Andries Hendrik Potgieter, known as Hendrik Potgieter (19 December 1792 - 16 December 1852) was a Voortrekker leader. He served as the first head of state of Potchefstroom from 1840 and 1845 and also as the first head of state of Zoutpansberg from 1845 to 1852.

 File:Andries Hendrik Potgieter, Delagoabaai.jpg

Potgieter was born in the Tarkastad district of the Cape Colony, the second child of Petronella Margaretha and Hermanus Potgieter. He grew up to be a wealthy sheep farmer and fought in the Fourth and Fifth Frontier Wars. However, like many other Boers – farmers of Dutch, French, and German descent living in the Cape Colony – he decided to leave the colony in 1834. Delayed by the Sixth Frontier War, Potgieter and a group of Voortrekkers under his leadership left in 1835. Other treks under Louis Tregardt and Johannes Hendrik Janse van Rensburg had preceded him. The Voortrekkers' spiritual leader, Sarel Arnoldus Cilliers, later joined Potgieter's trek.

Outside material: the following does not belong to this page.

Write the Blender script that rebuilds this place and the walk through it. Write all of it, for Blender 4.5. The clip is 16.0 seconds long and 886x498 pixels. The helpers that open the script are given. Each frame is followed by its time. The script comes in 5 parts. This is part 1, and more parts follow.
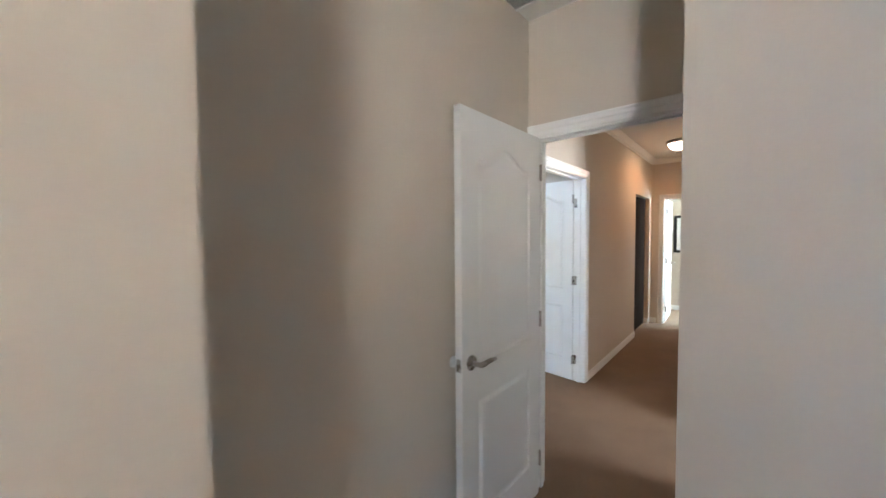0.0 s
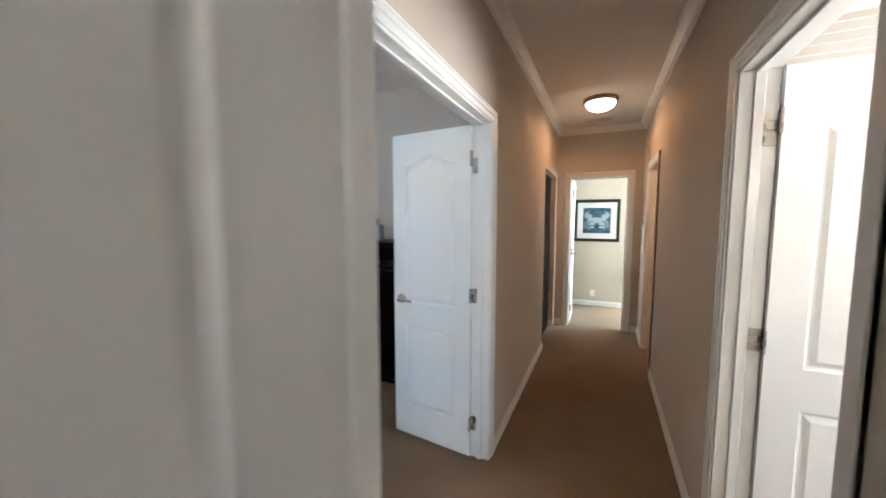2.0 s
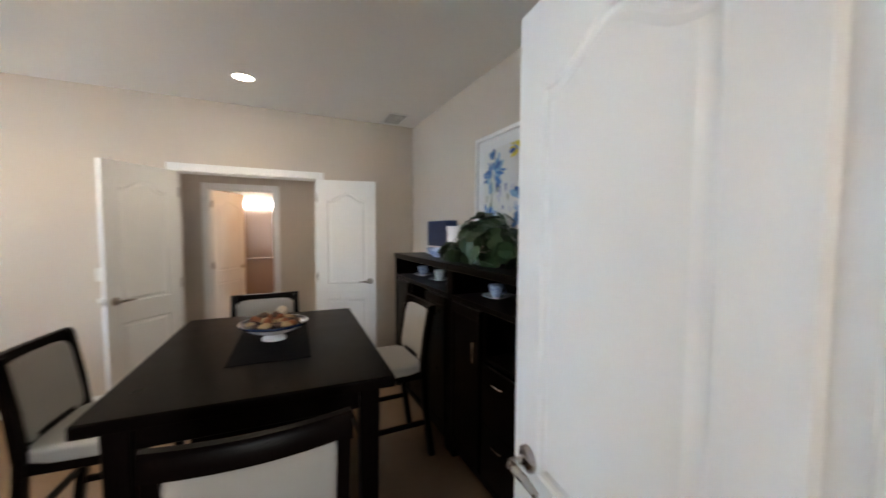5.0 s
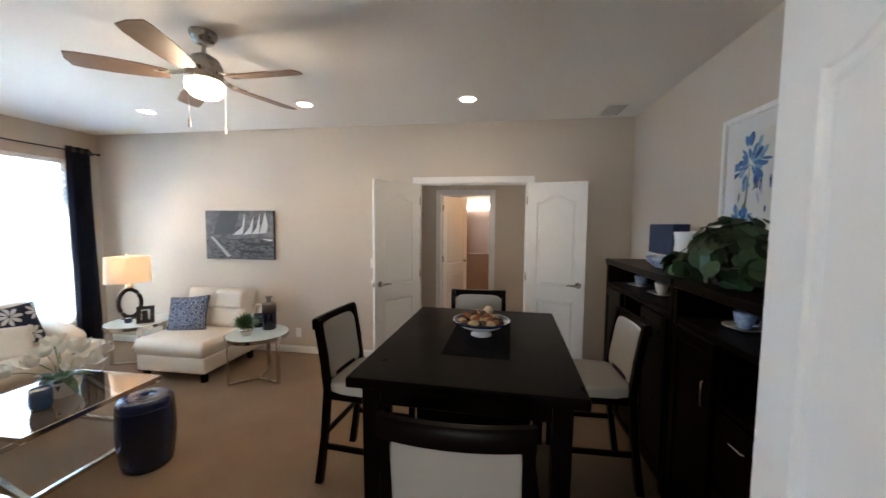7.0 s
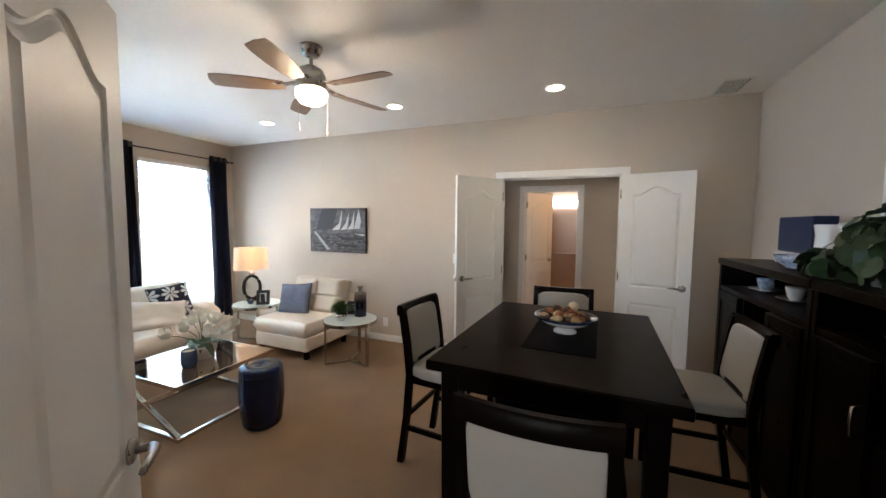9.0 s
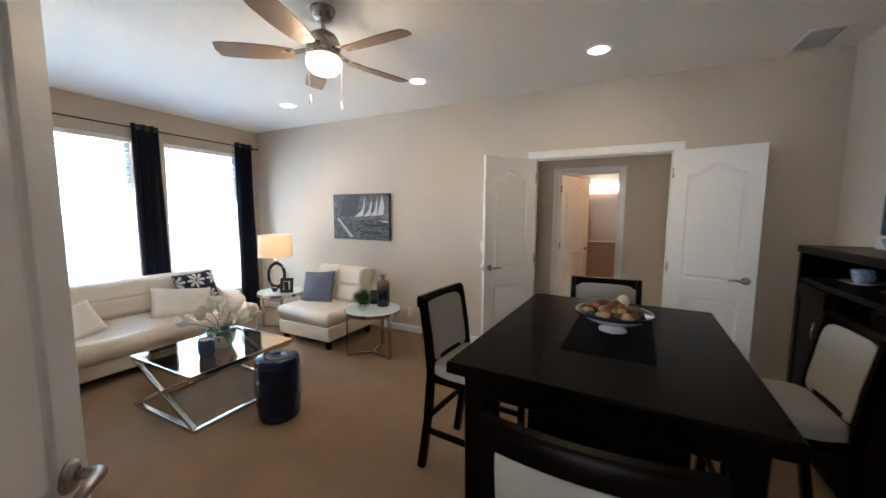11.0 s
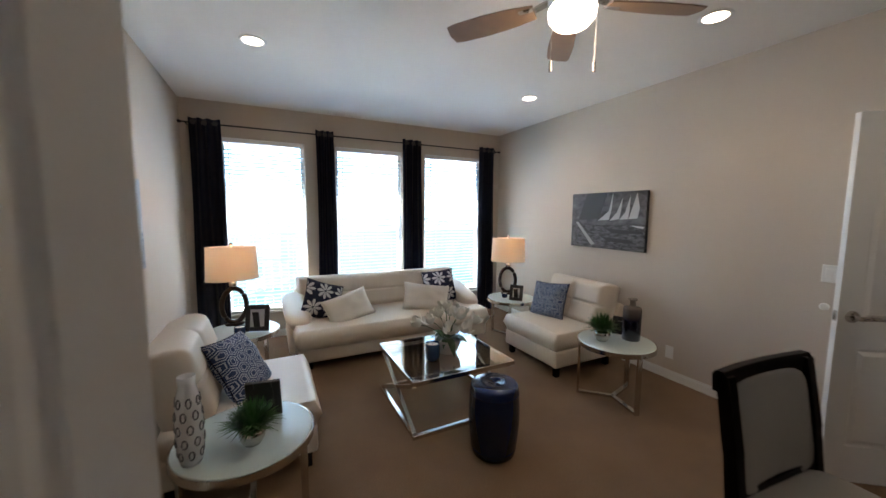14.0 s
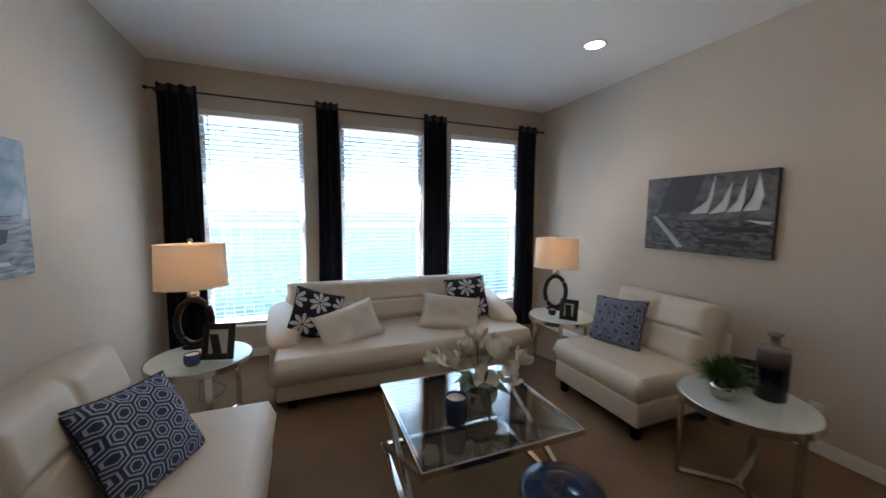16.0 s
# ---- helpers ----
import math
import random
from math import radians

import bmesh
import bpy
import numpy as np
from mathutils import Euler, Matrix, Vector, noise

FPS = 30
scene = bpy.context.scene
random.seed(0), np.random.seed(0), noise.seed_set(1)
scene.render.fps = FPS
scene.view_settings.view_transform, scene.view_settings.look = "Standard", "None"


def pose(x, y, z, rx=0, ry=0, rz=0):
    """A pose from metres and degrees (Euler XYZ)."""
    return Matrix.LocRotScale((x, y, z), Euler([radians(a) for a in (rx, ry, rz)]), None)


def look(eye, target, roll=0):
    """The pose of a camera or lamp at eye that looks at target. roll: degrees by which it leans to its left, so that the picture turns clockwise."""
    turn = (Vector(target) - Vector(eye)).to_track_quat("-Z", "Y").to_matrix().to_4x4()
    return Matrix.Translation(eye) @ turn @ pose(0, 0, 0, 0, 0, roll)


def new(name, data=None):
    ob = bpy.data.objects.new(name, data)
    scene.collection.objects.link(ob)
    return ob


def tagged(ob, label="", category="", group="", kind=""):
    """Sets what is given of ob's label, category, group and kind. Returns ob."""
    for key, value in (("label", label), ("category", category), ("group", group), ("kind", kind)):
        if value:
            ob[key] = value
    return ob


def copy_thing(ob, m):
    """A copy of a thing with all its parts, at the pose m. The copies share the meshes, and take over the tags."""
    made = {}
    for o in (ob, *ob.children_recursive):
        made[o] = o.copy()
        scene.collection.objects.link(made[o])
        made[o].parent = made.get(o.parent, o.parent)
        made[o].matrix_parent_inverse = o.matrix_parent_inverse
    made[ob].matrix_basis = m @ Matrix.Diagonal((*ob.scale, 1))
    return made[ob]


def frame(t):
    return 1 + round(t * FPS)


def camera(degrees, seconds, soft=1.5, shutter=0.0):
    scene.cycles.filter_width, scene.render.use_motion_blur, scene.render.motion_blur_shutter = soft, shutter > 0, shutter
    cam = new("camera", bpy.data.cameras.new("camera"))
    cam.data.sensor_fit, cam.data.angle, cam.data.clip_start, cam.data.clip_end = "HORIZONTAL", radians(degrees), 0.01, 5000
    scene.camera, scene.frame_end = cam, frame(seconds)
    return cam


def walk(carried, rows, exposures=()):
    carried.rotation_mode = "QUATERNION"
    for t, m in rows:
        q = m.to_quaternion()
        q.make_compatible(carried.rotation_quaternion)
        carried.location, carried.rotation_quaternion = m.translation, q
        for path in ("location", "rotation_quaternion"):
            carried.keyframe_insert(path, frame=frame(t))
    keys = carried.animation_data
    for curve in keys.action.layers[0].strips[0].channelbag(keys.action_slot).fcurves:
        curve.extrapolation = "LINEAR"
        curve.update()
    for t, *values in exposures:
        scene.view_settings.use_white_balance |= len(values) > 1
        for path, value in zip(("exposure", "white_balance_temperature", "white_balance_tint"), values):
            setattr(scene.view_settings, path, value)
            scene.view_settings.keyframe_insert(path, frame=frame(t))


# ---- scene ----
cam = camera(103.0, 16.0, shutter=0.5)
PATH = [
    (0, (1.02, -0.513, 1.518), (-0.284, 1.0, 1.431), -0.5),
    (0.5, (0.857, -0.113, 1.502), (-0.338, 1.485, 1.372), -0.7),
    (1, (0.689, 0.287, 1.474), (-0.396, 1.959, 1.313), -0.4),
    (1.5, (0.533, 0.699, 1.47), (-0.481, 2.414, 1.3), -0.2),
    (2, (0.414, 1.044, 1.498), (-0.411, 2.858, 1.328), -0.0),
    (2.5, (0.361, 1.424, 1.488), (-0.325, 3.296, 1.332), -0.2),
    (3, (0.212, 1.765, 1.492), (-0.478, 3.636, 1.338), -0.3),
    (3.5, (0.132, 2.037, 1.483), (-0.59, 3.896, 1.338), -0.5),
    (4, (0.058, 2.277, 1.486), (-0.82, 4.068, 1.341), -0.4),
    (4.5, (-0.025, 2.425, 1.483), (-1.445, 3.829, 1.374), -0.2),
    (5, (-0.148, 2.526, 1.521), (-1.954, 3.377, 1.415), 0.3),
    (7.3, (-0.139, 2.579, 1.591), (-2.095, 2.18, 1.462), 0.4),
    (7.5, (-0.142, 2.578, 1.568), (-2.082, 2.105, 1.448), 0.4),
    (8, (-0.136, 2.573, 1.557), (-2.035, 1.956, 1.436), 0.3),
    (8.5, (-0.133, 2.588, 1.551), (-2.003, 1.888, 1.425), 0.3),
    (10.8, (-0.334, 2.554, 1.477), (-2.131, 1.7, 1.278), 0.6),
    (11, (-0.38, 2.508, 1.487), (-2.162, 1.621, 1.288), 0.3),
    (11.5, (-0.579, 2.49, 1.492), (-2.307, 1.503, 1.288), 0.2),
    (12, (-0.806, 2.479, 1.508), (-2.516, 1.462, 1.302), 0.3),
    (12.5, (-0.788, 2.412, 1.534), (-2.355, 1.186, 1.333), 0.4),
    (13, (-0.701, 2.391, 1.524), (-1.911, 0.81, 1.335), 0.2),
    (13.5, (-0.753, 2.319, 1.511), (-1.695, 0.566, 1.316), 0.2),
    (14, (-0.827, 2.087, 1.507), (-1.708, 0.302, 1.307), 0.3),
    (14.5, (-0.968, 1.886, 1.465), (-1.852, 0.103, 1.271), 0.3),
    (15, (-1.143, 1.663, 1.42), (-2.038, -0.115, 1.227), 0.4),
    (15.5, (-1.198, 1.486, 1.403), (-2.032, -0.322, 1.213), 0.5),
    (16, (-1.224, 1.251, 1.416), (-1.96, -0.599, 1.222), 0.6),
]
EXPO = [(0, 5.25, 6350, 10), (1, 5.3, 6350, 10), (1.5, 5.15, 6350, 10), (2, 4.9, 6400, 10), (3.5, 5.1, 6500, 10), (4.4, 5.0, 6450, 10), (5, 4.95, 7100, 13), (7.5, 4.55, 7200, 14), (8.5, 4.6, 7200, 14),
        (11, 4.5, 7050, 14), (12.5, 4.0, 7050, 15), (13.5, 3.85, 7100, 15), (14.5, 3.5, 7200, 17), (16, 3.2, 7100, 17)]
walk(cam, [(t, look(eye, target, roll)) for t, eye, target, roll in PATH], exposures=EXPO)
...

Potgieter and his party moved inland to the present Free State, where they signed a treaty with the leader of the Barolong, Moroka. The treaty stipulated that Potgieter would protect the Baralong against the Matabele raiders, in exchange for land. The tract of land was from the Vet River to the Vaal River.

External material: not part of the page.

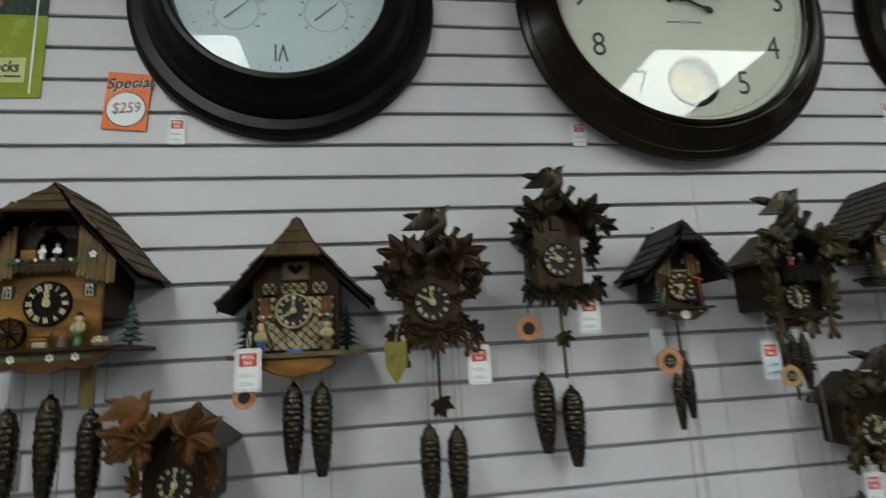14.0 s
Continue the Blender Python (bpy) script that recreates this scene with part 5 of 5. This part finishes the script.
def cream_clock():
    t = thing("wall_clock", -0.428, 0, 2.234, "large round brown-framed wall clock with cream dial and pendulum", "wall clock", "large round clocks")
    smooth_by_angle(ring("frame", [(0.384, -0.001), (0.388, -0.008), (0.398, -0.018), (0.410, -0.028), (0.413, -0.036), (0.410, -0.043), (0.402, -0.047), (0.396, -0.052), (0.392, -0.050), (0.386, -0.054), (0.372, -0.066), (0.356, -0.078), (0.350, -0.084), (0.345, -0.083), (0.340, -0.090), (0.333, -0.092), (0.329, -0.086), (0.3275, -0.070), (0.3275, -0.001)], BRONZE_FRAME, t))
    # dial with the round pendulum window cut out of it
    bm = bmesh.new()
    R, n, hr, hz = 0.327, 96, 0.060, -0.222
    outer = [bm.verts.new((R * math.sin(2 * math.pi * i / n), -0.052, R * math.cos(2 * math.pi * i / n))) for i in range(n)]
    inner = [bm.verts.new((hr * math.sin(2 * math.pi * i / n), -0.052, hz + hr * math.cos(2 * math.pi * i / n))) for i in range(n)]
    edges = [bm.edges.new((c[i], c[(i + 1) % n])) for c in (outer, inner) for i in range(n)]
    bmesh.ops.triangle_fill(bm, edges=edges, use_beauty=True)
    d = part("dial", bm, DIAL_CREAM, t)
    part("window_rim", lathe(bmesh.new(), [(0.0595, -0.020), (0.0595, -0.055), (0.065, -0.056), (0.065, -0.052)], 40, "y", (0, 0, hz)), BRONZE_FRAME, d)
    part("pendulum_well", lathe(bmesh.new(), [(0.07, -0.019), (0.07, -0.020), (0, -0.020)], 32, "y", (0, 0, hz)), DIAL_DARK, d)
    bob = part("pendulum_bob", lathe(bmesh.new(), [(0.050, -0.030), (0.049, -0.034), (0.030, -0.036), (0, -0.038)], 40, "y", (-0.004, 0, hz)), OLD_BRASS, t, "round brass pendulum bob")
    for i in range(1, 13):
        a = radians(30 * i)
        if i == 6:
            continue
        write("numeral", str(i), 0.088, INK, d, pose(0.262 * math.sin(a), -0.0526, 0.262 * math.cos(a)) @ Matrix.Diagonal((0.85, 1, 1, 1)))
    minute_track(d, 0.305, 0.312, -0.0524, INK)
    part("track_ring", lathe(bmesh.new(), [(0.3135, -0.0520), (0.3135, -0.0526), (0.3125, -0.0526), (0.3125, -0.0520)], 96, "y"), INK, d)
    bm = bmesh.new()
    for k in range(12):
        if k in (5, 6):
            continue
        box(bm, -0.045 + k * 0.0076, -0.045 + k * 0.0076 + 0.005, -0.0526, -0.0521, -0.066, -0.061)
    part("maker_name_bar", bm, INK, d)
    for s in (-1, 1):
        part("maker_mark", atube([(-s * 0.004, -0.0525, -0.070), (s * 0.004, -0.0525, -0.057)], 0.0009, 4), INK, d)
    sub = part("sub_dial", lathe(bmesh.new(), [(0.040, -0.0521), (0.040, -0.0526), (0.0393, -0.0526), (0.0393, -0.0521)], 40, "y", (0, 0, 0.105)), GREY_INK, d)
    part("pointer", atube([(-0.018, -0.054, 0.097), (0.02, -0.054, 0.112)], 0.0009, 5), INK, sub)
    clock_hands(d, -0.058, [(84, 0.150, 0.010, 0.040, 0.013), (294, 0.255, 0.009, 0.085, 0.012)], INK)
    part("cover_glass", lathe(bmesh.new(), [(0.3280, -0.076), (0.3280, -0.078), (0, -0.078)], 64, "y"), GLASS, t, "flat clear cover glass").visible_shadow = False
    return t


def dark_clock():
    t = thing("wall_clock", 0.500, 0, 2.226, "large round bronze-framed wall clock with dark dial", "wall clock", "large round clocks")
    smooth_by_angle(ring("frame", [(0.376, -0.001), (0.378, -0.012), (0.370, -0.030), (0.352, -0.040), (0.334, -0.038), (0.326, -0.030)], BRONZE_FRAME, t))
    smooth_by_angle(ring("inner_frame", [(0.327, -0.001), (0.326, -0.031), (0.300, -0.044), (0.268, -0.052), (0.258, -0.060), (0.246, -0.066), (0.232, -0.066), (0.224, -0.058), (0.222, -0.040), (0.222, -0.001)], MAHOGANY, t, label="dark mahogany inner moulding"))
    smooth_by_angle(ring("bezel", [(0.2215, -0.030), (0.2215, -0.060), (0.212, -0.062), (0.206, -0.050), (0.206, -0.030)], BRONZE_FRAME, t))
    d = ring("dial", [(0.2055, -0.034), (0.2055, -0.036), (0, -0.036)], DIAL_DARK, t, 64)
    for i, s in enumerate(ROMAN):
        a = radians(30 * i)
        write("numeral", s, 0.040, MAHOGANY, d, pose(0.165 * math.sin(a), -0.0367, 0.165 * math.cos(a), 0, 30 * i, 0) @ Matrix.Diagonal((0.7, 1, 1, 1)))
    clock_hands(d, -0.042, [(346, 0.115, 0.006, 0.03, 0.007), (197, 0.150, 0.006, 0.04, 0.007)], OCHRE)
    part("cover_glass", lathe(bmesh.new(), [(0.206, -0.048), (0.206, -0.050), (0, -0.050)], 64, "y"), GLASS, t, "flat clear cover glass").visible_shadow = False
    return t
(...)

The Matabele leader, Mzilikazi, was threatened by the white incursion into what he saw as his sphere of influence, which led to the Matabele's attack on the Potgieter laager in October, 1836, at Vegkop, near the present-day town of Heilbron. The attack was beaten off, but the Matabele made off with most of the trekker oxen, crucial draught animals for the wagons. The combined trek groups of Piet Retief and Gerrit Maritz came to Potgieter's rescue. Moroka also helped with oxen. His group joined up with Retief and Maritz at Thaba Nchu, where they formed a Voortrekker government and decided to move to Natal. Potgieter was not in favour of this plan and stayed behind in the Free State.
In 1838, after Piet Retief and his party were killed by Dingane, and other Voortrekker parties were attacked at the Bloukrans and Bushman Rivers, Potgieter and another leader, Pieter Lafras Uys assembled a military force. To prevent schism and discord, the new Voortrekker leader in Natal, Maritz, diplomatically pronounced that both Uys and Potgieter were to be in command. However, a struggle between the hot-headed Uys and Potgieter ensued.

A frieze in the Voortrekker Monument depicts a wounded voortrekker in Potgieter's Vegkop laager
 
 
The divided force was lured into an ambush by the Zulus at Italeni, and both Uys and his son Dirkie, were killed. The surrounded and outnumbered force fled. Potgieter was criticized for his actions, and the force was called "Die Vlugkommado" or Flight Commando. He was further accused, unjustly, of causing the death of Uys by deliberately leading the force into the ambush. He left Natal for good soon afterwards and moved to the Transvaal.
Potgieter subsequently went on to found Potchefstroom (named after him), by the banks of the Mooi River, and served as its first head of state of the Potchefstroom Republic between 1840 and 1845. Later, in 1845, he also founded Ohrigstad (originally named Andries-Ohrigstad after Potgieter himself and George Ohrig) as a trading station. Owing to a malaria outbreak, the town had to be abandoned. The inhabitants, including Potgieter, moved to the Soutpansberg area, where he founded the town Zoutpansbergdorp (which means 'Salt Pan Mountain Town'), later renamed Schoemansdal.
After the 1842 annexation of Natal by Britain, many Natal Trekkers moved to the Free State and the Transvaal. These newcomers and their leader, Andries Pretorius, refused to accept the authority of Potgieter, and a power struggle developed. War was averted, and in 1848 a peace treaty was signed in Rustenburg. Potgieter died on 16 December 1852, in Zoutpansbergdorp. A number of African chiefs who held him in very high regard came to pay their respects before his death.